Читаем без скачивания Расставание с Нарциссом. Опыты поминальной риторики - Александр Гольдштейн
Шрифт:
Интервал:
Закладка:
Шикарная проза о воспитании чувств, «Горло королевы» не заслуживает высокомерного зубоскальства, есть в ней личное настроение, эдакая интеллигентная музычка книгочея и меломана из хорошей семьи и буржуазного класса. Но это надменно-сентиментальное красноречие, обнажение с придыханием и снайперским выстрелом в глотку масс-медиа, этот университетский снобизм либерального молодого профессора, это американо-еврейское средневерхнее умиление от «красоты» и выжимание из нее, как из грейпфрута, всех ее соков, чтобы ими обмазаться сверху донизу, это намерение подостлать под свою принадлежность всю сферу «изящного», — нет, увольте, увольте. Иногда жалеешь об исчезновении марксистской критики: уж она б Кестенбаума исклевала, как орел — Прометееву печень. И какая-то неуловимая общность связывает эти высоколобые эмоции с нуворишской сусальностью, что окутывает так называемую Высокую Моду (противное все же и даже мещанское, прости Господи, сочетание слов). Больше всего отвращает в павлиньих оргиях подиума — Камбиз, Дарий и Кир устроили бы рядом кровожадный зверинец или прямо в нем проводили эти женские шествия — совершенно неэротичное, свальное совокупление купленной плоти и мамоны, иждивеньем и милостью коей восточно одетый Ив Сен-Лоран чертит на вилле в Алжире анатомически новое женское тело, а Карл Лагерфельд, непроницаемый, словно каменноликая баба, томно обмахивается веерочком, разгоняя, как арбитр благовоний, сгустившиеся приторные облачка. Но концентрация прелестей такова, что дышать невозможно, ни один освежитель и кондиционер не рассеет колыханья духов, жара юпитеров и нежно-зеленых денежных воскурений. Абсолютно языческий хепенинг. Монотеизм тут покамест не проповедан.

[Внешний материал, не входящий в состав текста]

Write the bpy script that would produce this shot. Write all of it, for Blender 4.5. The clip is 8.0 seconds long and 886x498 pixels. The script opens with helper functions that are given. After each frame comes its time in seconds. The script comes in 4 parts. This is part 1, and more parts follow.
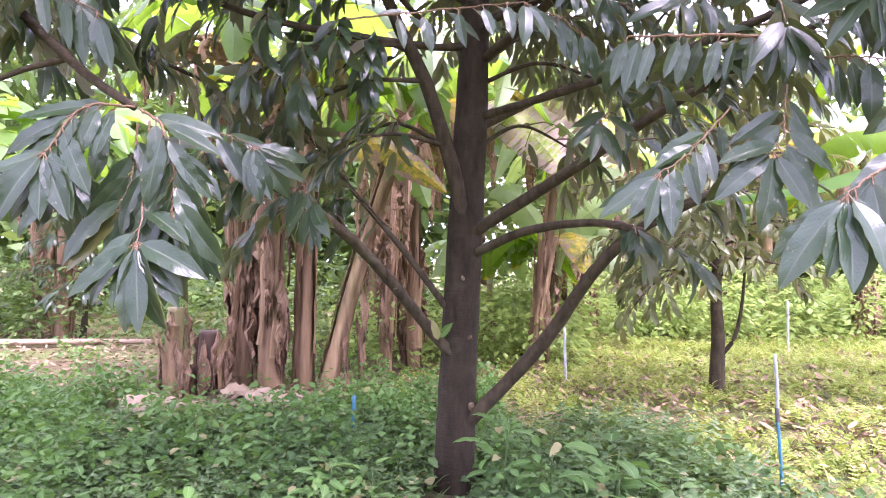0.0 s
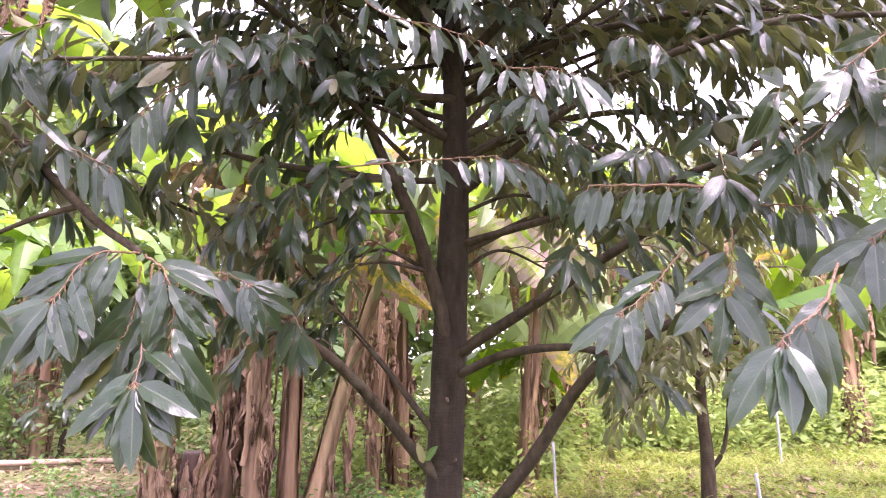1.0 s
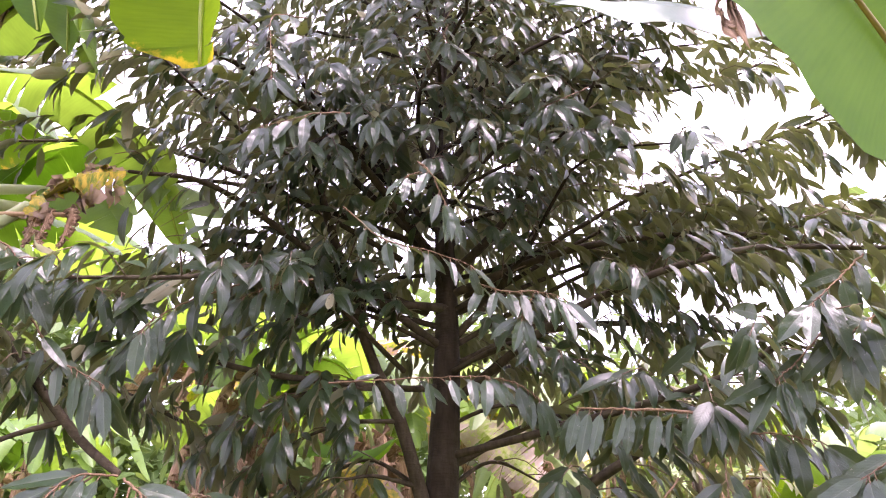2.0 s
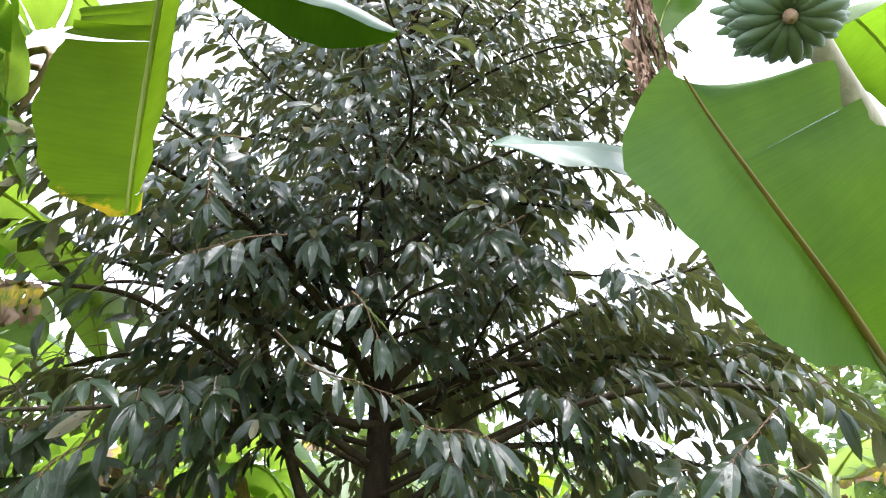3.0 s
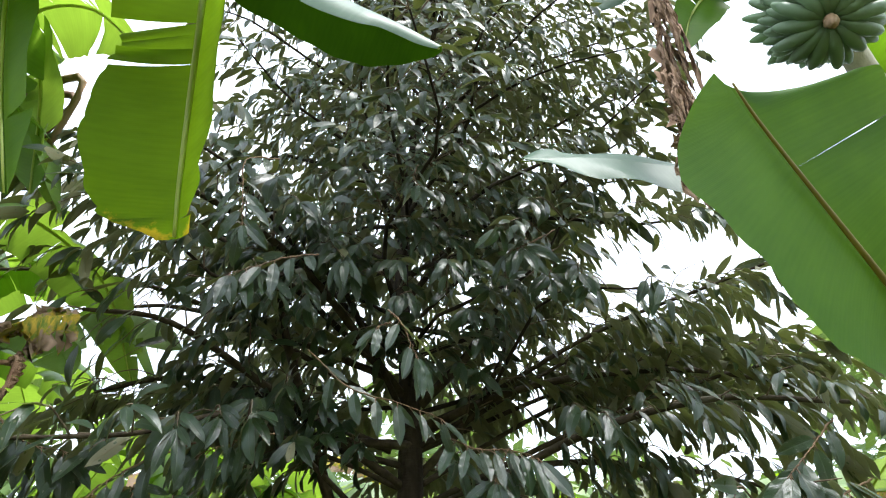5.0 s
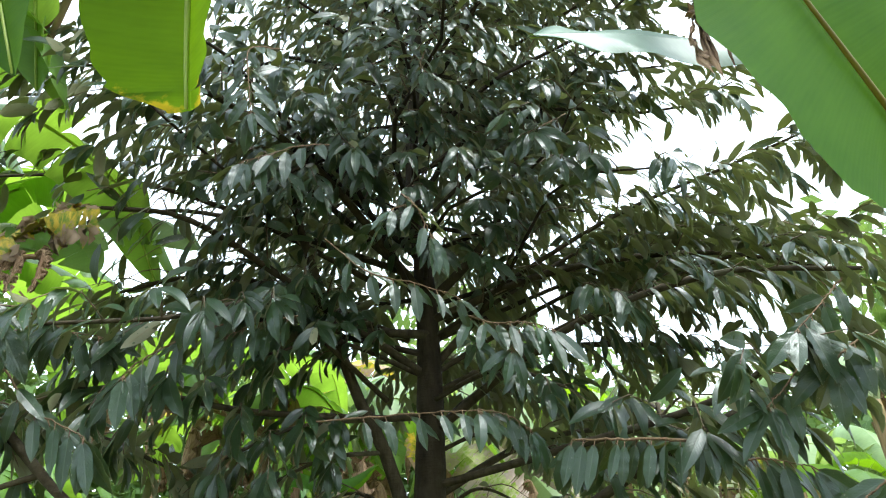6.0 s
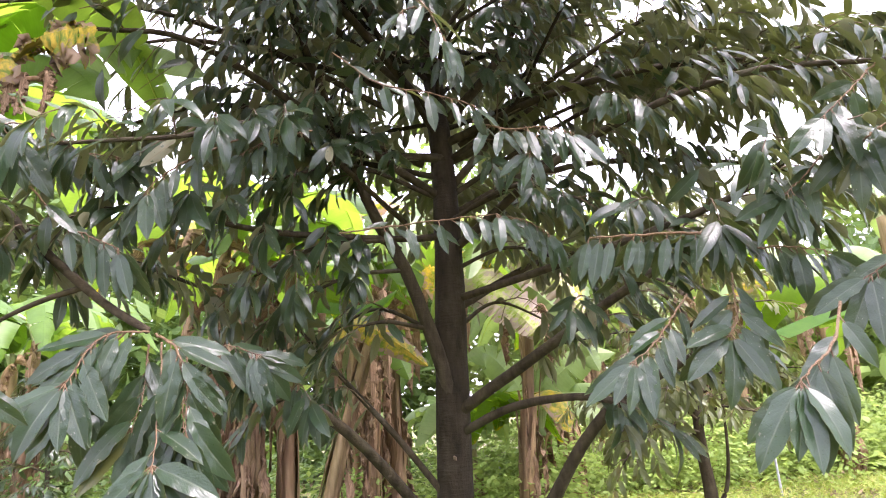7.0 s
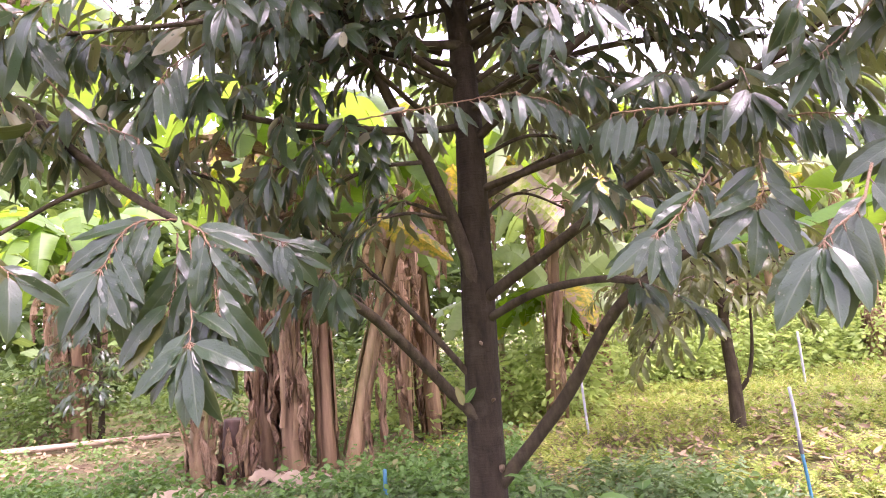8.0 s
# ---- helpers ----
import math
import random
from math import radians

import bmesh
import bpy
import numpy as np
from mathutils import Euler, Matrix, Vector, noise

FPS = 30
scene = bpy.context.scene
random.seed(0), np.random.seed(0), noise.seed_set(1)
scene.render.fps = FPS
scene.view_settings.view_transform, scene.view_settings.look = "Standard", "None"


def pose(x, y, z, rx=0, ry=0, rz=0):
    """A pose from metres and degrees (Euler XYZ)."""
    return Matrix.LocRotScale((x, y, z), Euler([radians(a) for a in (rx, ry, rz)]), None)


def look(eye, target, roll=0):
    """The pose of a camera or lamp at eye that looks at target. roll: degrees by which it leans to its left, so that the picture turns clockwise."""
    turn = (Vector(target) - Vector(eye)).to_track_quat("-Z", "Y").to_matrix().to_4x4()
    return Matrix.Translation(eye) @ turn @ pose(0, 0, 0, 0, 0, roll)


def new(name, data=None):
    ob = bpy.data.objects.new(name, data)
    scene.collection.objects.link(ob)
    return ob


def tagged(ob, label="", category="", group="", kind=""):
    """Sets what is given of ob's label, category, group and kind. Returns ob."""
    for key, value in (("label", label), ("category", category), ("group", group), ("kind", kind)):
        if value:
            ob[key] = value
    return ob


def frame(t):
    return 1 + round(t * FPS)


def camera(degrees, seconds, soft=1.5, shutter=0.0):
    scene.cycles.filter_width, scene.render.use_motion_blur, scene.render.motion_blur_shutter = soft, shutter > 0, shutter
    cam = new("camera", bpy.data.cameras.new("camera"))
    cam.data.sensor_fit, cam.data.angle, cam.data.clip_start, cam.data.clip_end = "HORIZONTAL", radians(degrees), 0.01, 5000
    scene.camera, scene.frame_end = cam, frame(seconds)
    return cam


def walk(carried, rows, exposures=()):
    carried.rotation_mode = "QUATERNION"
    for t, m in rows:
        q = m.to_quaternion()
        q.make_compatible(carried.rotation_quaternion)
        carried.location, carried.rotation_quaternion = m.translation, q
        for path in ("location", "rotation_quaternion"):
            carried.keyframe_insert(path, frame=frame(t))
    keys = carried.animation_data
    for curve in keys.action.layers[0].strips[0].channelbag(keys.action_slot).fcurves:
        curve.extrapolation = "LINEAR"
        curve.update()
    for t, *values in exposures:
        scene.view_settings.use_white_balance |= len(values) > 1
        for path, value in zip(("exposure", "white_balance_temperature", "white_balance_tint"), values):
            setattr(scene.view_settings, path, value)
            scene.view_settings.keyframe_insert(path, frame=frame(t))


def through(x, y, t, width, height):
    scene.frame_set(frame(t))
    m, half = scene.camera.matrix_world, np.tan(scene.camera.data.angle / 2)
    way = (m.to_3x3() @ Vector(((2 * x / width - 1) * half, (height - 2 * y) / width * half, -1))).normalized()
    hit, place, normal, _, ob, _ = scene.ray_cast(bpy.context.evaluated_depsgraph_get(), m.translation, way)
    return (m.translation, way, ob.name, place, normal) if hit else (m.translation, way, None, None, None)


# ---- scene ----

Оскар Уайльд, безусловно, нашел бы подобное зрелище чрезмерным и посетовал на упадок эстетических нравов. Когда Марсель Эдрих, написавший книгу о Коко Шанель (Шанель номер один), впервые попал в ее логово, он почувствовал себя в пещере Али Бабы с сокровищами Голконды. Перламутр, черное дерево, слоновая кость, золото и хрусталь, целая стена бесценных книг. Это была, пишет Эдрих, Византия, дворцы китайских императоров, Египет Птолемея; в зеркалах над камином отражение Греции с Афродитой IV века, облокотившейся на разъяренного кабана, аэролит, в незапамятном прошлом упавший на землю Монголии, черт знает что еще, овеянное запахом туберозы. Автор усомнился даже, можно ли здесь жить, — тот же вопрос он задавал себе в ватиканских апартаментах Борджиа. У богатых все не как у нас, однажды сказал Фицджеральд Хемингуэю, который не согласился, который плевать хотел на богатство, зная, что оно не стоит гроша против того, как Луис Домингин, роняя кровь на песок, обрушивает на быка всю изощренность своей тавромахии, и против работы охотника оно не стоит гроша, и против работы говорящего правду писателя — тоже. И есть повод вернуться к Харитонову.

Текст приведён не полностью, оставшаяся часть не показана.